The final steps – With the data extracted we look for opportunities and calculate a realistic estimate of work needed to get similar exposure, if even possible… in some cases your competition’s been active in the space for a very long time and has a large list of good links (authority and trust) pointing to their domain. However, if you don’t dig and look you’ll never know.

In some cases your biggest competitor is ranking with manipulative tactics and if you don’t inspect thoroughly, who will?

In other words, your competitors can get away with violating Google’s Webmaster guidelines and may have already been getting away with it for years.

What to do when you find manipulative tactics that violate Google’s Webmaster Guidelines?
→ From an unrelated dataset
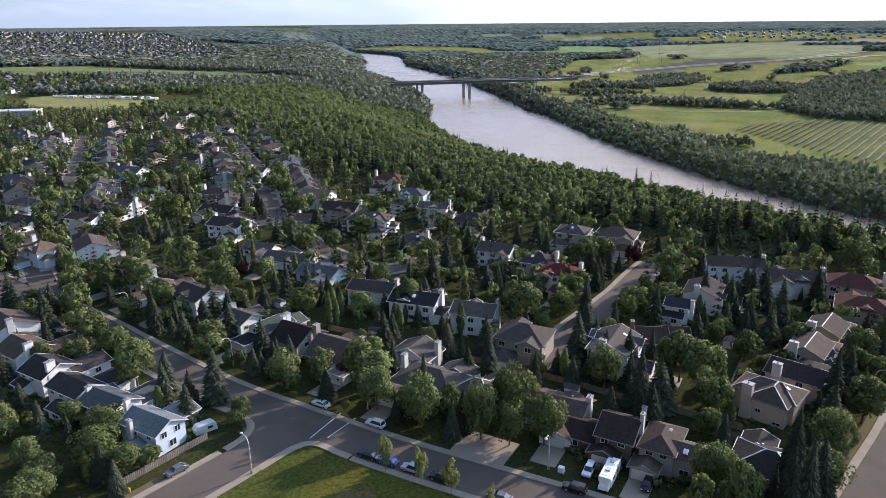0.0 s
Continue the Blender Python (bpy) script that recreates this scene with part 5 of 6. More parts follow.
# trees of the gardens between the houses
garden = random.Random(11)
filled = 0
for attempt in range(16000):
    if filled >= 250:
        break
    a, r = radians(garden.uniform(-37, 80)), 95 + 165 * garden.random() ** 0.75
    x, y = r * math.sin(a), r * math.cos(a)
    if not inside(SUBURB, np.array([x]), np.array([y]))[0] or inside(PARK, np.array([x]), np.array([y]))[0]:
        continue
    key = garden.choices("dscr", (0.42, 0.5, 0.06, 0.02))[0]
    wide = garden.uniform(5.5, 11.5) if key in "dr" else garden.uniform(4.5, 7.5) if key == "s" else 2.8
    tall = wide * garden.uniform(0.85, 1.15) if key in "dr" else wide * garden.uniform(1.8, 2.3) if key == "s" else garden.uniform(9, 13)
    if from_streets(x, y) < 2.5 + wide * 0.2 or any(math.hypot(x - hx, y - hy) < hr * 0.82 + wide * 0.3 for hx, hy, hr in HOUSES) or any(math.hypot(x - tx, y - ty) < tr * 0.8 + wide * 0.36 for tx, ty, tr in TREES):
        continue
    tree(key, x, y, wide, min(tall, 16))
    filled += 1


# smaller trees close about the nearest houses
filled = 0
for attempt in range(6000):
    if filled >= 140:
        break
    a, r = radians(garden.uniform(-36, 78)), garden.uniform(100, 250)
    x, y = r * math.sin(a), r * math.cos(a)
    key = garden.choices("dsc", (0.45, 0.45, 0.1))[0]
    wide = garden.uniform(3.6, 6.4) if key == "d" else garden.uniform(3.6, 5.4) if key == "s" else 2.4
    if inside(PARK, np.array([x]), np.array([y]))[0] or from_streets(x, y) < 3.0 or any(math.hypot(x - hx, y - hy) < hr + wide * 0.3 for hx, hy, hr in HOUSES) or any(math.hypot(x - tx, y - ty) < tr * 0.7 + wide * 0.3 for tx, ty, tr in TREES):
        continue
    tree(key, x, y, wide, wide * 1.15 if key == "d" else wide * 2.2 if key == "s" else 9.0)
    filled += 1


def spread(templates, x, y, z, wide, tall, seed, base):
    """Many trees as one mesh: templates turned, scaled and set down."""
    rng = np.random.default_rng(seed)
    pick = rng.integers(0, len(templates), len(x))
    turn = rng.uniform(0, 6.283, len(x))
    vs, fs, ns, at = [], [], [], 0
    for k, (tv, tf, *tn) in enumerate(templates):
        i = np.nonzero(pick == k)[0]
        if not len(i):
            continue
        c, s = np.cos(turn[i])[:, None], np.sin(turn[i])[:, None]
        sx, sz = (wide[i] / base[0])[:, None], (tall[i] / base[1])[:, None]
        v = np.stack([(c * tv[None, :, 0] - s * tv[None, :, 1]) * sx + x[i][:, None], (s * tv[None, :, 0] + c * tv[None, :, 1]) * sx + y[i][:, None], tv[None, :, 2] * sz + z[i][:, None]], -1)
        f = tf[None] + (np.arange(len(i)) * len(tv))[:, None, None] + at
        at += v.shape[0] * v.shape[1]
        vs.append(v.reshape(-1, 3)), fs.append(f.reshape(-1, tf.shape[1]))
        if tn:
            u = tn[0][None]
            ns.append(np.stack([c * u[..., 0] - s * u[..., 1], s * u[..., 0] + c * u[..., 1], np.broadcast_to(u[..., 2], (len(i), len(tv)))], -1).reshape(-1, 3))
    return np.concatenate(vs), np.concatenate(fs), np.concatenate(ns) if ns else None


def scatter(r0, r1, gap, seed, where):
    """Jittered places in the seen sector between two distances."""
    rng = np.random.default_rng(seed)
    n = int(2 * r1 / gap)
    u, v = np.meshgrid(np.arange(n) * gap - r1, np.arange(n) * gap - r1)
    x, y = u.ravel() + rng.uniform(-0.45, 0.45, u.size) * gap, v.ravel() + rng.uniform(-0.45, 0.45, u.size) * gap
    r, a = np.hypot(x, y), np.degrees(np.arctan2(x, y))
    k = (r > r0) & (r < r1) & (a > -40) & (a < 84)
    x, y = x[k], y[k]
    k = where(x, y)
    return x[k], y[k]


def near_side(x, y):
    return wooded(x, y) & (river(x, y) < 0)


def far_side(x, y):
    return wooded(x, y) & (river(x, y) > 0)


def wood_of(name, r0, r1, gap, leaves, size, label, material, seed, where=wooded, spruce=0.1, tall=1.25, small=1.0):
    x, y = scatter(r0, r1, gap, seed, where)
    rng = np.random.default_rng(seed + 1)
    conifer = rng.random(len(x)) < spruce * (1 + 3 * (np.abs(river(x, y)) < 95) * (river(x, y) < 0))
    z = height(x, y) - 0.3
    wide = gap * rng.uniform(0.9, 1.4, len(x)) * small
    high = np.clip(wide, 6, 13) * tall * rng.uniform(0.9, 1.12, len(x)) * (1 - 0.15 * (np.abs(river(x, y)) < 84))
    i = ~conifer
    v, f, n = spread([broad_crown(200 + seed + q, leaves, size, 9 + q % 3, 1.05) for q in range(6)], x[i], y[i], z[i], wide[i], high[i], seed, (9.6, 10.0))
    tagged(new(name, raw_mesh(name, v, f, material, norms=n)), label, "forest", kind="stuff")
    i = conifer
    if i.any():
        v, f, n = spread([spruce_crown(300 + q, 6, 4, 1.2) for q in range(4)], x[i], y[i], z[i], np.clip(wide[i] * 0.62, 3, 8), high[i] * 1.3, seed, (6.4, 14.4))
        tagged(new("spruces", raw_mesh("spruces", v, f, needle)), "dark spruces standing among the leafy trees", "forest", kind="stuff")


def town_near(x, y):
    return inside(TOWN_NEAR, x, y) | oval((-300, 745, 26, 8, 0), x, y)


def town(x, y):
    return inside(TOWN_FAR, x, y) | inside(TOWN_NEAR, x, y) | (inside(TOWN_RIGHT, x, y) & (ripple(x, y, 60, 1.0) > 0.1))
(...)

When there’s smoke, there’s fire! When you find one manipulative tactic there are usually more… Run a Who.is report on the manipulative sites that link to your competitor and see if the competitor owns it, in many cases, you will find that these sites which are built for Google’s robots are owned by your competitor or the marketing/hosting company they hired.

Run another Majestic report on the manipulative site built for robots and see if it’s part of any network if so, you have a very low chance of competing with them organically, a manipulating site is building 1000 fake links to your 1 real link. Identifying these tactics will only strengthen your case if you choose to report them to Google and level out the playing field.

https://www.google.com/webmasters/tools/spamreport

From my experience Google may not respond to your request, in fact, they may not do anything about your findings, whichever outcome is made you’re still better off reporting your cheating competitor than doing nothing about it.

This guide may help you catch yourself before you fall…

SEO Preliminary Measures

Get a better understanding of what challenges you will face and who you’re up against before investing time and money, before you’re up against a real competitor or a spammy cheater that will be very challenging to beat. In my experience cheaters are still out there, even after all the animal updates Google’s released (Penguin, Panda, Pigeon, yada yada).